Kigenyi Rashid – Global Youth Ambassador December 2021

Global Youth Ambassadors, GYA of the month

Theirworld's work would not be possible without our network of nearly 1000 Global Youth Ambassadors from around the world. Each month, we highlight the work of one or two of them and the amazing work they do to get every child into school.

GYA Kigenyi Rashid is using his own experiences of living with a disability to support and empower others, advocating for inclusive education and promoting equality for disabled persons in Uganda through his organisation Esperanza Initiative on Disability (EID).

Can you tell us more about the work EID does?

Esperanza Initiative on Disability focuses on the inclusion, rehabilitation and empowerment of persons with disabilities, their families and community. We achieve this by advocating and intervening for their rightful access to services, resources, participation in democratic processes and economic empowerment.
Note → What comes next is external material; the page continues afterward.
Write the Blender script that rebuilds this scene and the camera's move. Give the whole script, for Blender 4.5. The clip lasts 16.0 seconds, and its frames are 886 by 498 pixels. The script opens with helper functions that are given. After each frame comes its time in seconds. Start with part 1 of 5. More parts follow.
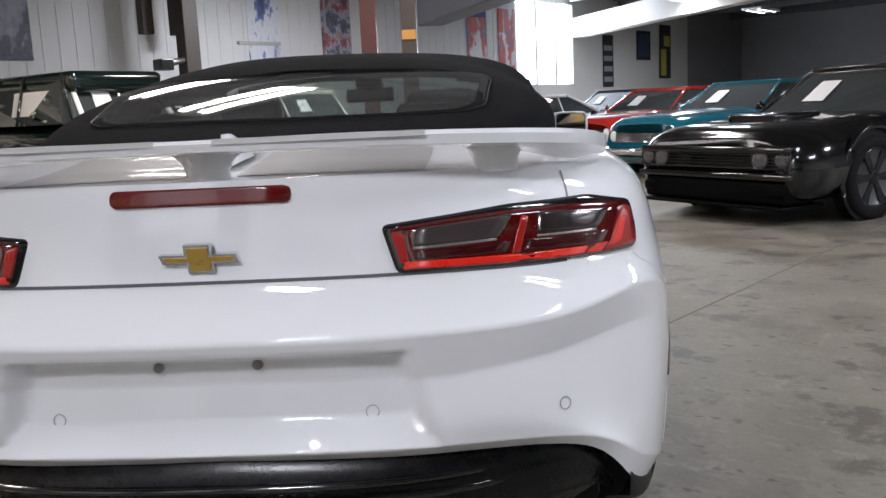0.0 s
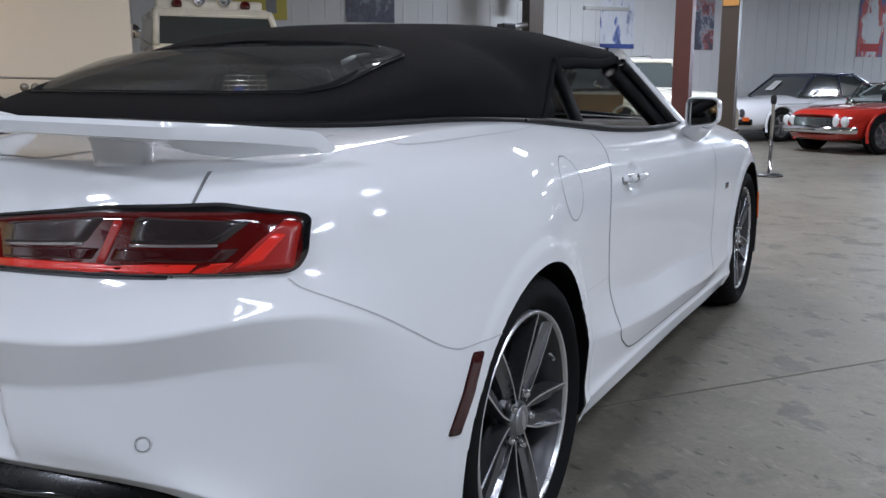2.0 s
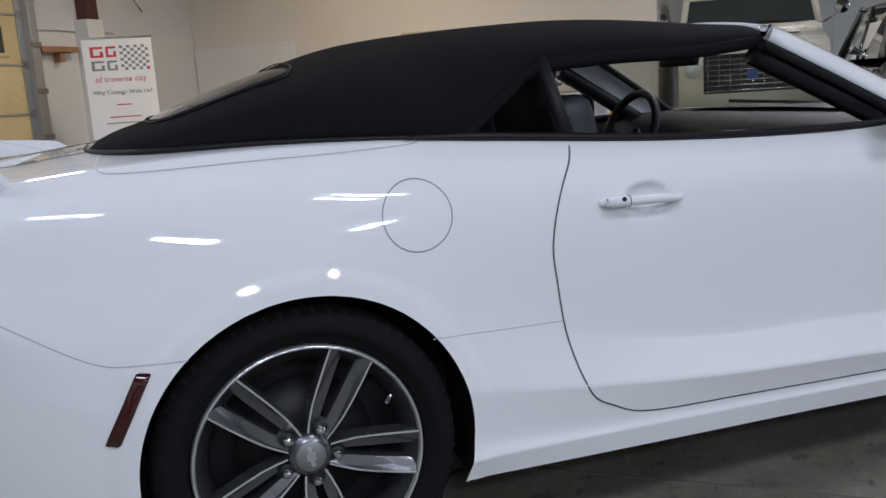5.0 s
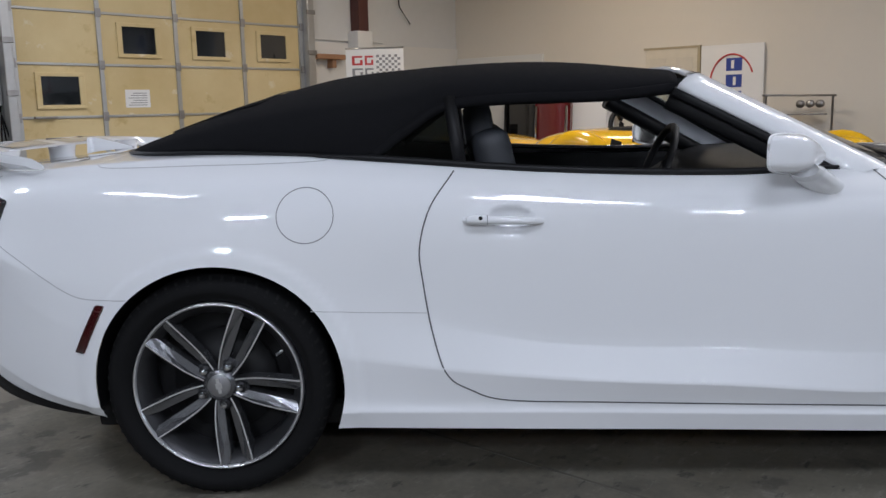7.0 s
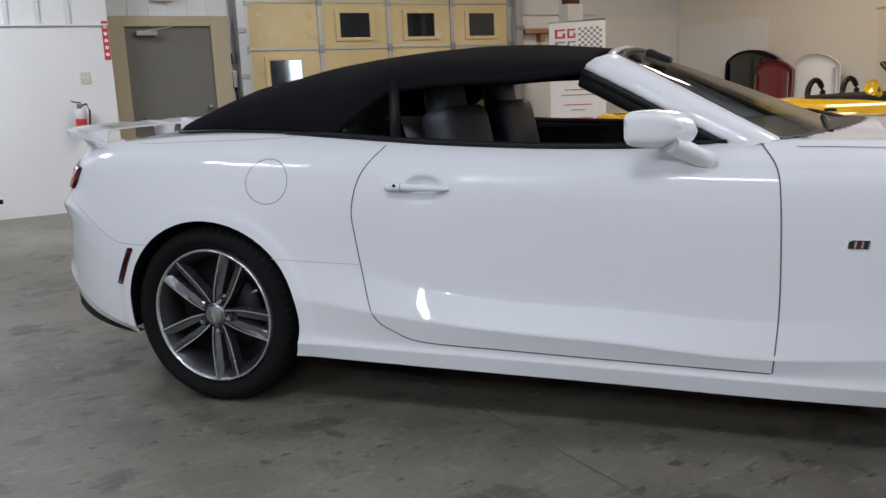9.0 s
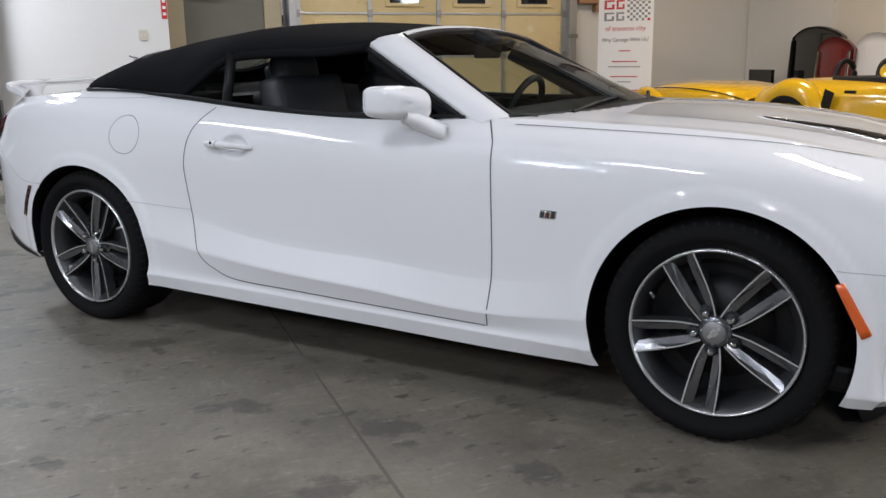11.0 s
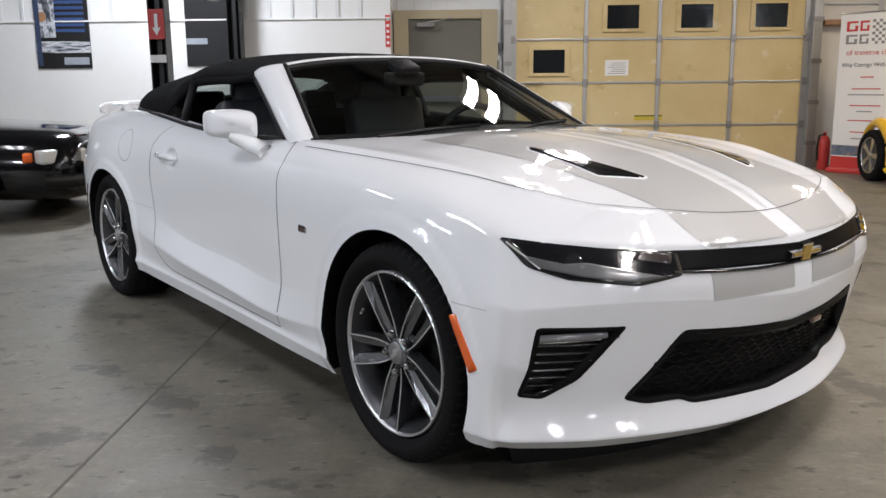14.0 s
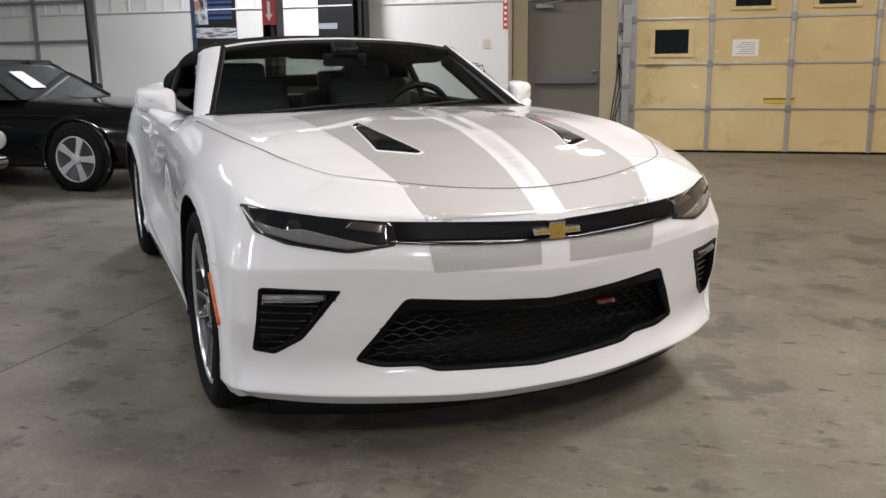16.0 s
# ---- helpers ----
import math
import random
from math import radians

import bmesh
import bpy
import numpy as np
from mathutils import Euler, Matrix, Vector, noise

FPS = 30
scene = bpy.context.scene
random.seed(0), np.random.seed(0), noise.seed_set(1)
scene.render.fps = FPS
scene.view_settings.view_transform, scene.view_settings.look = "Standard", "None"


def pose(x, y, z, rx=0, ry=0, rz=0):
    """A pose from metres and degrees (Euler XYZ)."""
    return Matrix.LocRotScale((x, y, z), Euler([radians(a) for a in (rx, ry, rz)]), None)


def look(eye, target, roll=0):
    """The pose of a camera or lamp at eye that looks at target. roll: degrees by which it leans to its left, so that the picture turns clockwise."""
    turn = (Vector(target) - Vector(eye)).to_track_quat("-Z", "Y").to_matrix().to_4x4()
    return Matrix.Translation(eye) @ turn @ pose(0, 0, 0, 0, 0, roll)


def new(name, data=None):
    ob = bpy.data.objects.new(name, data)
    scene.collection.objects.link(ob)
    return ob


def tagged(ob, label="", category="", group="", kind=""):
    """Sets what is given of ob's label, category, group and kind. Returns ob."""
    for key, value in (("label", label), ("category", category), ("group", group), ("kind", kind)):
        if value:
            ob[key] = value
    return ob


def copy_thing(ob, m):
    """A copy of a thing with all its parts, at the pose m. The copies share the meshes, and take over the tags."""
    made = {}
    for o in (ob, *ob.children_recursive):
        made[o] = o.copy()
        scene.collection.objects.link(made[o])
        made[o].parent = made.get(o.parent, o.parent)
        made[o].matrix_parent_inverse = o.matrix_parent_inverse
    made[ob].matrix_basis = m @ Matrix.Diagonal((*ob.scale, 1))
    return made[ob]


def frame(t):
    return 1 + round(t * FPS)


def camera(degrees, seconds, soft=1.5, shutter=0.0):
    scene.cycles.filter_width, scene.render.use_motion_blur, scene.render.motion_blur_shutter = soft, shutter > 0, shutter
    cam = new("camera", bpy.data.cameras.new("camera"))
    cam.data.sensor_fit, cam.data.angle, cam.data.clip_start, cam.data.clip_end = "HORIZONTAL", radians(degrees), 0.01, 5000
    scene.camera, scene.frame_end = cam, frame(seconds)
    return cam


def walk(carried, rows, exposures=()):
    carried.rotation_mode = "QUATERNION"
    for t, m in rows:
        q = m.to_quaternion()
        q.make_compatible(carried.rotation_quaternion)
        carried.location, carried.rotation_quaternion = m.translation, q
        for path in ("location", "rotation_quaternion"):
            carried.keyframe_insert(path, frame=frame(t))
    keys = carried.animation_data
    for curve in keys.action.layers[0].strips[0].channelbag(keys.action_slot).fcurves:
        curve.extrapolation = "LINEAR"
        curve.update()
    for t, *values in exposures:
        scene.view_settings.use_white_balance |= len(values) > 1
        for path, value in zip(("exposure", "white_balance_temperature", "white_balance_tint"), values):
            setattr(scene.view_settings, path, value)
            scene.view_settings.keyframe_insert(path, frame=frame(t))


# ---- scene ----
cam = camera(54.6, 16.0)
PATH = [
    (0, (0.505, -2.418, 1.122), (0.406, -0.444, 0.802), -2.7),
    (0.5, (0.79, -2.283, 1.110), (0.473, -0.335, 0.764), -2.9),
    (1, (1.137, -2.149, 1.130), (0.540, -0.285, 0.724), -1.8),
    (1.5, (1.410, -1.974, 1.118), (0.598, -0.183, 0.748), -0.1),
    (2, (1.658, -1.782, 1.132), (0.716, -0.059, 0.758), -0.1),
    (2.5, (1.947, -1.592, 1.150), (0.792, -0.01, 0.754), -0.6),
    (3, (2.112, -1.384, 1.143), (0.773, 0.047, 0.743), -1.8),
    (3.5, (2.231, -1.136, 1.155), (0.719, 0.11, 0.765), -2.4),
    (3.7, (2.284, -1.033, 1.150), (0.709, 0.14, 0.765), -2.7),
    (5.8, (3.067, 0.152, 1.156), (1.129, 0.47, 0.778), -2.9),
    (6, (3.142, 0.237, 1.152), (1.196, 0.492, 0.769), -2.3),
    (6.5, (3.282, 0.508, 1.184), (1.319, 0.559, 0.802), -0.3),
    (7, (3.417, 0.783, 1.182), (1.444, 0.718, 0.856), -1.3),
    (7.5, (3.576, 1.083, 1.188), (1.615, 0.881, 0.853), -0.6),
    (8, (3.654, 1.39, 1.164), (1.726, 0.976, 0.829), -1.1),
    (10.3, (3.579, 2.863, 1.218), (1.852, 1.956, 0.775), -1.2),
    (10.5, (3.581, 2.997, 1.206), (1.867, 2.072, 0.749), -0.3),
    (11, (3.474, 3.322, 1.192), (1.776, 2.362, 0.75), -0.8),
    (11.5, (3.273, 3.607, 1.189), (1.601, 2.594, 0.767), -0.0),
    (12, (3.094, 3.893, 1.191), (1.472, 2.796, 0.783), -1.2),
    (12.5, (2.894, 4.16, 1.19), (1.362, 2.936, 0.792), -1.5),
    (13, (2.657, 4.387, 1.194), (1.274, 2.994, 0.809), 0.4),
    (13.5, (2.502, 4.677, 1.193), (1.218, 3.181, 0.855), 0.8),
    (14, (2.347, 4.963, 1.187), (1.156, 3.402, 0.806), -0.5),
    (14.5, (2.105, 5.183, 1.165), (1.025, 3.551, 0.753), 0.1),
    (15, (1.861, 5.397, 1.175), (0.849, 3.719, 0.779), -1.0),
    (15.5, (1.581, 5.647, 1.179), (0.7, 3.901, 0.76), 0.2),
    (16, (1.286, 5.785, 1.161), (0.512, 3.988, 0.747), -0.7),
]
walk(cam, [(t, look(eye, target, roll)) for t, eye, target, roll in PATH], [(0, .25, 6400, 14), (.6, .17, 6230, 13.4), (1.2, -.04, 6090, 12.8), (2, -.04, 5950, 12), (3, -.06, 5940, 12), (6, -.12, 5920, 12), (8, -.14, 6050, 12), (10.5, -.04, 6250, 12), (12, .11, 6300, 12), (14, .06, 6400, 12), (16, .03, 6650, 12)])

# ---- world, lights, exposure ----
ROOM = pose(0, 0, 0, 0, 0, -39)  # the hall's axes: p along the garage-door wall, q away from it
world = bpy.data.worlds.new("world")
scene.world = world
world.use_nodes = True
world.node_tree.nodes["Background"].inputs[0].default_value = (0.8, 0.9, 1.0, 1)
world.node_tree.nodes["Background"].inputs[1].default_value = 0.05
COOL, NEUTRAL, WARM = (0.91, 0.94, 1.0), (1.0, 0.94, 0.90), (1.0, 0.82, 0.60)
# Twin-tube strip lamps under the roof: place, watts, colour, and the height where they hang lower.
STRIPS = [(-6.6, -3.0, 92, WARM), (-2.4, -3.6, 92, NEUTRAL), (2.6, -4.6, 215, COOL), (3.6, 0.4, 42, COOL), (-3.4, 1.95, 92, NEUTRAL), (1.8, 3.5, 66, COOL), (-5.4, 2.6, 90, NEUTRAL), (-4.2, 6.6, 125, NEUTRAL), (4.8, 9.0, 330, COOL), (6.5, 4.0, 235, COOL), (-9.6, 9.0, 260, COOL), (-4.4, 12.0, 110, COOL), (-7.9, 18.8, 210, COOL, 3.5), (-8.0, 23.7, 190, COOL, 3.5)]
LAMP_Z = 4.05
for p, q, watts, tone, *low in STRIPS:
    for k in (-0.16, 0.16):
        lamp = bpy.data.lights.new("strip_lamp", "AREA")
        lamp.shape, lamp.size, lamp.size_y, lamp.energy, lamp.color = "RECTANGLE", 0.15, 1.25, watts / 2, tone
        new("strip_lamp", lamp).matrix_world = ROOM @ pose(p + k, q, (low[0] if low else LAMP_Z) - 0.035)
# Daylight through the far window.
lamp = bpy.data.lights.new("window_light", "AREA")
lamp.shape, lamp.size, lamp.size_y, lamp.energy, lamp.color = "RECTANGLE", 3.0, 2.4, 420, (0.80, 0.90, 1.0)
new("window_light", lamp).matrix_world = ROOM @ pose(-13.35, 20.8, 3.0, 0, -90, 0)


# ---- mesh helpers ----
def ob_mesh(name, verts, faces, material, parent=None, label="", smooth=True, m=None):
    """One mesh object of its own, under a thing or part where parent is given."""
    me = bpy.data.meshes.new(name)
    me.from_pydata([tuple(v) for v in verts], [], faces)
    for f in me.polygons:
        f.use_smooth = smooth
    if isinstance(material, (list, tuple)):
        for k in material:
            me.materials.append(k)
    else:
        me.materials.append(material)
    me.update()
    ob = new(name, me)
    if parent:
        ob.parent = parent
    if m is not None:
        ob.matrix_basis = m
    if label:
        tagged(ob, label)
    return ob


def part(name, bm, material, parent, label="", smooth=False, m=None):
    bmesh.ops.recalc_face_normals(bm, faces=bm.faces)
    me = bpy.data.meshes.new(name)
    bm.to_mesh(me)
    bm.free()
    for f in me.polygons:
        f.use_smooth = smooth
    for k in material if isinstance(material, (list, tuple)) else (material,):
        me.materials.append(k)
    ob = new(name, me)
    if parent:
        ob.parent = parent
    if m is not None:
        ob.matrix_basis = m
    if label:
        tagged(ob, label)
    return ob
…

Our organisation visualises an inclusive society, in which persons with disabilities and their families can live healthy, participatory, self-reliant, and dignified lives. We do this by teaching them, focusing on entrepreneurial skills such as sewing, learning how to make menstruation pads, liquid soaps and crafts to enable them to earn a living.

My hope is that we can continue to make this change in education. I want to construct a specialist school for those with disabilities. The current schooling system does not push or challenge people with disabilities, often choosing to focus on students they perceive as more ‘able’. This attitude is something I want to root out and create a safe environment that is free of discrimination and ignorance and specifically educates and supports people with disabilities.  

Why is prioritising inclusive education so important to you?

I want to become a changemaker for those who do not have hope. According to ministry research, there is an urgent need to ensure equitable access to education. Many of the children born with disabilities in Uganda are prevented from going to school for many reasons. From negative attitudes of people, especially parents, communities and schools to a lack of facilities – these contribute to the education gap, leading to most disabled people in Uganda being illiterate.

Prioritising inclusive education is important to me because I do not want future generations to suffer the same obstacles as me. That is why I aim to raise awareness of disability inclusion in Uganda and mobilise commitments for inclusive development.

What changes would you like to see in the classrooms that would make education more accessible to people with disabilities?

There are many changes that can be made to ensure a safe and accessible teaching environment for those with disabilities.

Thinking about the physical environment is a good place to start. For example, are there ramps available to wheelchair users or people with physical impairments? Are the toilets easily accessible? Considering moments like this can make a huge difference and ensure that those with disabilities can access any room, building or facility they need to.

By choosing to ignore these questions, you reduce the mobility of many. A physical barrier to classrooms and teaching environments means people cannot access their education.